India has long mourned “brain drain”. Bright students leave for universities abroad. Professionals build careers in other lands. The grievance is real. But to dwell only on loss is to ignore the gratitude owed. These migrants carried India with them in their education, their upbringing, their moral compass. And in turn, they gave back not only through philanthropy and ideas, but by making India visible on the world stage.

Debt and gratitude are not opposites. They are twins. Desai was shaped by Gujarat and Bombay University before he rose to global stature. Paul carried the wounds and values of Jalandhar with him into London boardrooms. They paid back their society, reflecting old but cherished values. India, in turn, owes them recognition and the subtler gift of memory and presence.

We live in an age fluent in grievance. But to obsess only over what India lost to migration is to miss what it gained. That is why these personal stories matter. Memory is built not only from towering achievements but from small, precise gestures that outlast them.

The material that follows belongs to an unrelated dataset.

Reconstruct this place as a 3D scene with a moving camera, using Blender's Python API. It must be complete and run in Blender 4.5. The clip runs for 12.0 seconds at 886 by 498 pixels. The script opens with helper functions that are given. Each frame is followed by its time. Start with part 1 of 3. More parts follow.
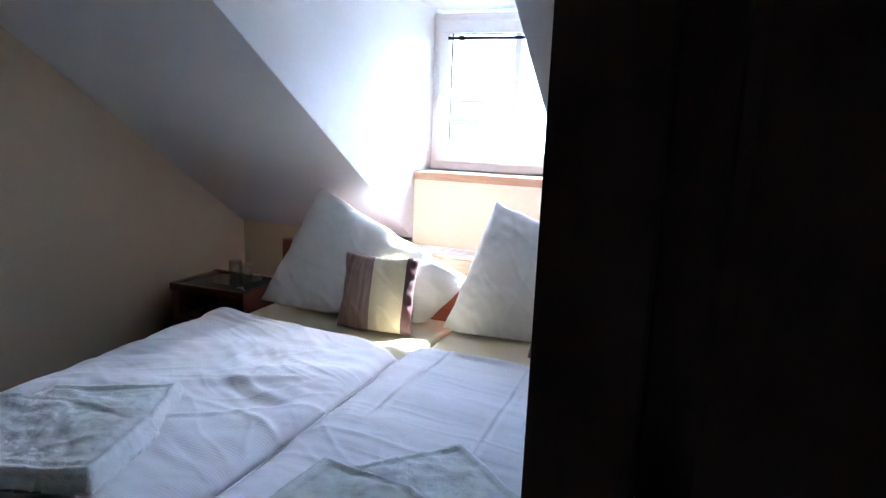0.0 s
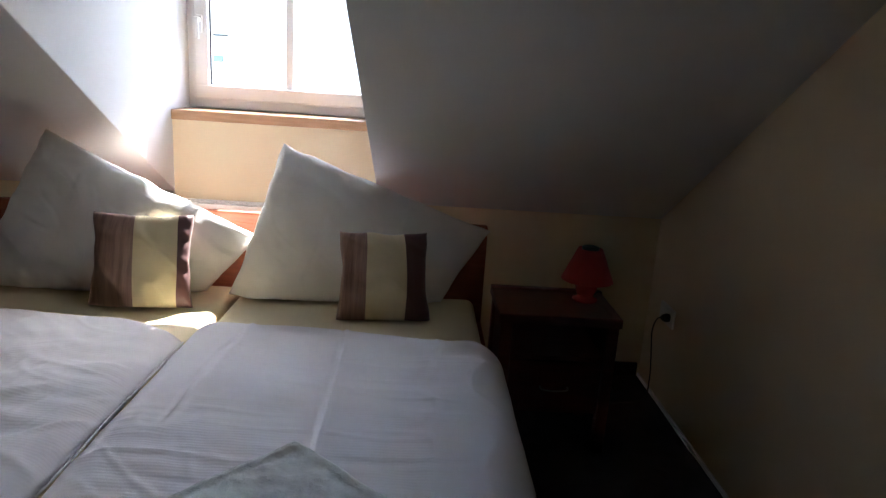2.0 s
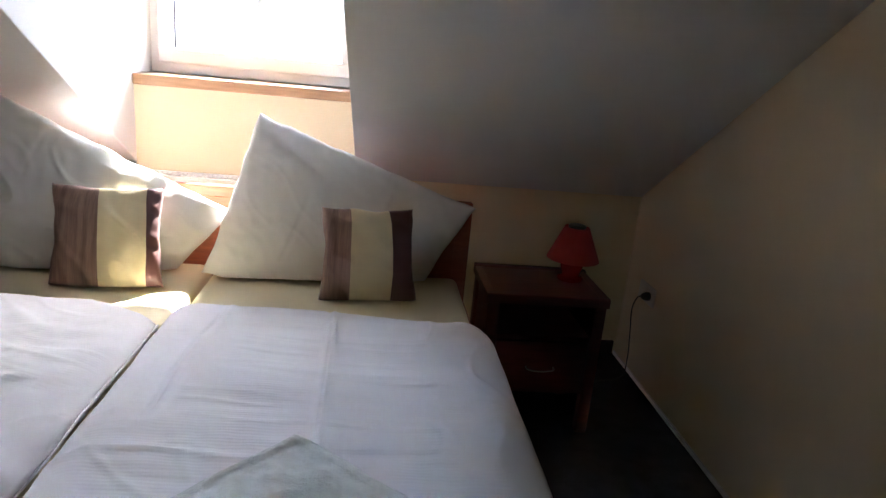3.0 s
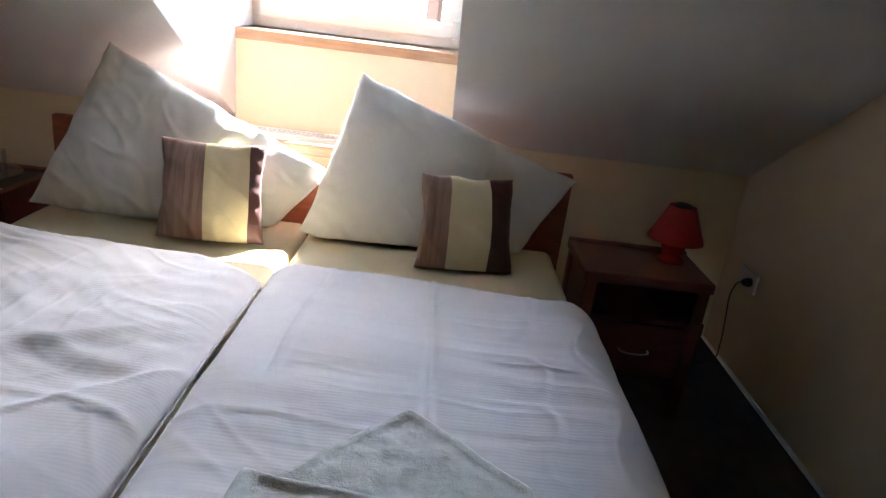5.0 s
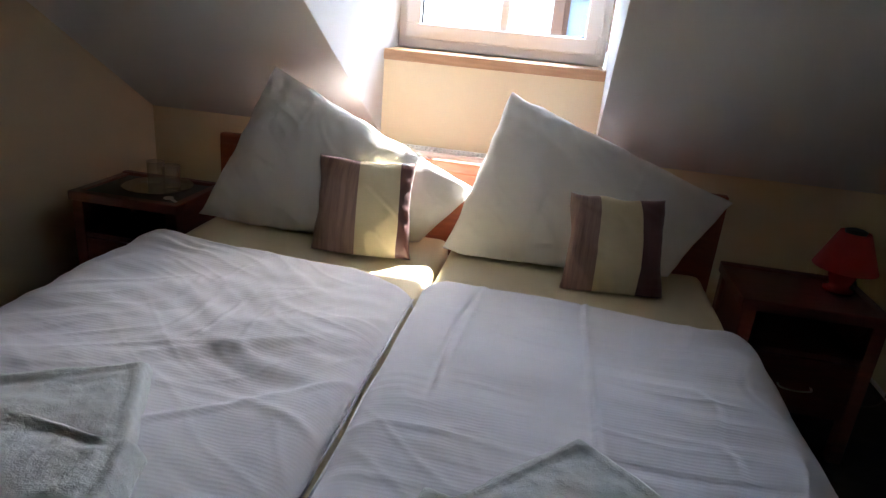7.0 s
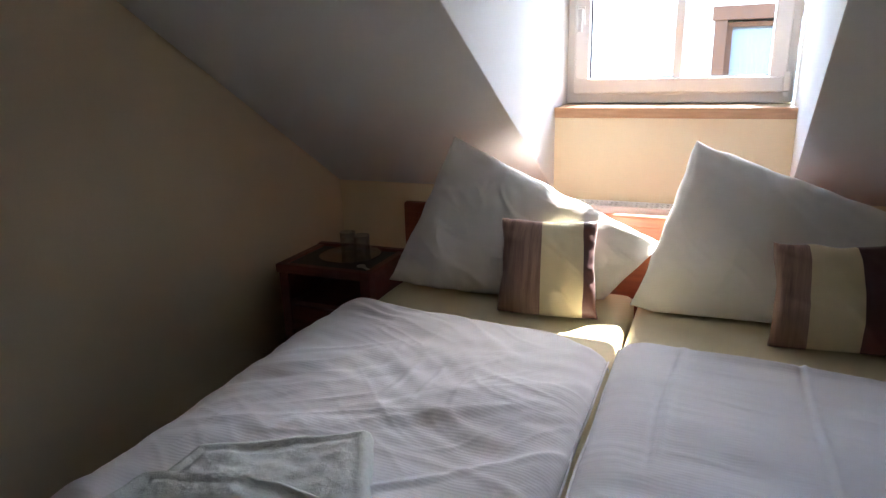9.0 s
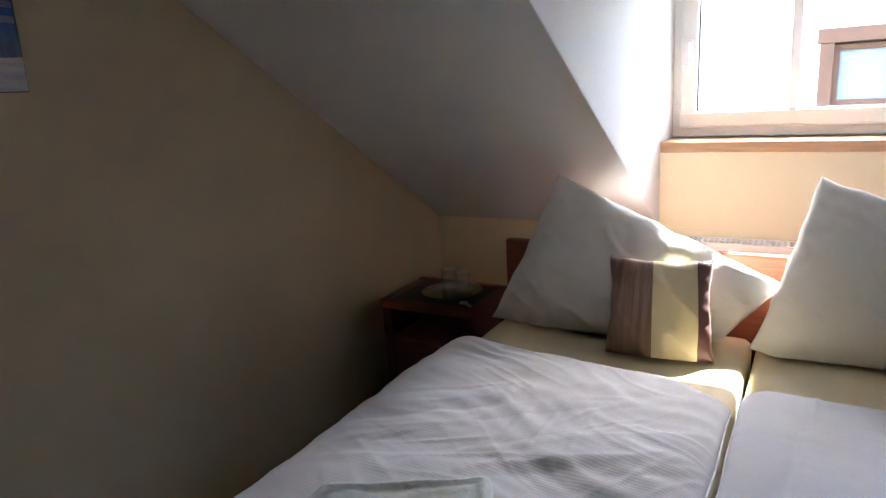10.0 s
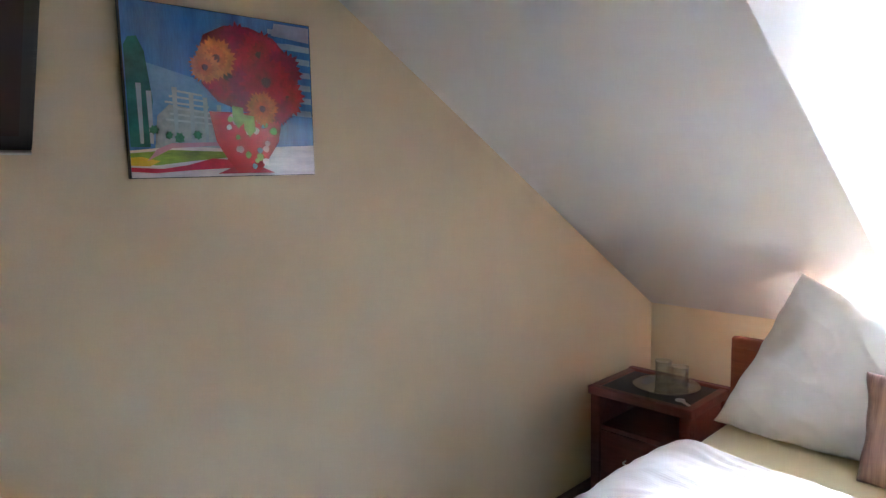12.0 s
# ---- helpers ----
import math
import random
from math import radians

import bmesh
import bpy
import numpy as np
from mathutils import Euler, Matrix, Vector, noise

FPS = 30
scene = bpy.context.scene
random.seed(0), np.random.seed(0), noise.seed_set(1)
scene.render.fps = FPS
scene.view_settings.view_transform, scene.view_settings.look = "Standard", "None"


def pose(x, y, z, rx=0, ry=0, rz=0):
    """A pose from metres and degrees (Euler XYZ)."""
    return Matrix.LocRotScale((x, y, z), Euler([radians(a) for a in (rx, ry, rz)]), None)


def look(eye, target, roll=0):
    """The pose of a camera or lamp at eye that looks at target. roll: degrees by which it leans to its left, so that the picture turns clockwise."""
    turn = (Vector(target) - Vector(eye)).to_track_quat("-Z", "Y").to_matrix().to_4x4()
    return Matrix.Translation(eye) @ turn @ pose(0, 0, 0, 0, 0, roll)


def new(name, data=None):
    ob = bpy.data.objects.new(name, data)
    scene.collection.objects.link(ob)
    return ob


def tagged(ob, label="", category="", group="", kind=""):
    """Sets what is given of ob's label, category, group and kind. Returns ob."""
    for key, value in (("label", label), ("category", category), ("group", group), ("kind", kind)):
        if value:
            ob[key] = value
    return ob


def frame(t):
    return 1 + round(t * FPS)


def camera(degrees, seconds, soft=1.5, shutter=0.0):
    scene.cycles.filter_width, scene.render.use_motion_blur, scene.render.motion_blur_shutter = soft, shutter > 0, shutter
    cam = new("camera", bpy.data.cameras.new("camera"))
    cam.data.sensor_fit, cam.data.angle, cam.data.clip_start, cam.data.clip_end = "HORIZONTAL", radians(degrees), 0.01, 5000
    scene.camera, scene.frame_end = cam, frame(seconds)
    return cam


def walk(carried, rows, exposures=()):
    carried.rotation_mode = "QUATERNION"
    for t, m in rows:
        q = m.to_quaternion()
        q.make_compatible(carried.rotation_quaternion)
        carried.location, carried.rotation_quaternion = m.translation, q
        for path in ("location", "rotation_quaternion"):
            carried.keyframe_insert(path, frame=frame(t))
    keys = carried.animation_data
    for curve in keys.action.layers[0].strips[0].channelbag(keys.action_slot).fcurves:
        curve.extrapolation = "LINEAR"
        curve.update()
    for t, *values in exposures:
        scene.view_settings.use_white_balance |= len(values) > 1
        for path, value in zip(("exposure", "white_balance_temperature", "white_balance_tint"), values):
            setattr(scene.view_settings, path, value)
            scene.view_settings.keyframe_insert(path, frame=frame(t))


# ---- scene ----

When obituaries spoke of their brilliance, I remembered the men who saw me neither as my father’s daughter nor a social label, but as myself. That recognition, so rarely offered even by those closest to us, was a gift. Why do we wait until funerals to offer such gratitude?

This is a plea to hold both grievance and gratitude together. To acknowledge and say, yes, you gave us something precious. In private life, that means admitting our parents, mentors, companions wounded us even as they handed us the tools to endure. In national life, it means admitting the diaspora left, but also that they never entirely left us.

We are too quick to close the book on relationships. Love is not a ledger; neither is legacy. There are moments of exhilaration and disappointment. Perhaps maturity, for a person and a nation, lies in holding these paradoxes; erasing neither.

And perhaps the measure of that maturity lies in how we repay the debt. We should sustain institutions, expand scholarships, and teach their examples of courage. Society can honour gratitude not by commemoration alone, but by building on the values they left behind.

Desai and Paul were good to some, difficult to others. But is that not true of us all? What we really leave behind are gestures, contradictions, fragments of recognition. That is the currency of legacy.

In losing them, I have come to see grief differently. It is not only about mourning what is gone. It is about finally noticing what was always there. The small acts, the paradoxes, the love distorted but still tethered. That is where debt and gratitude meet. And that, perhaps, is the truest farewell we can offer.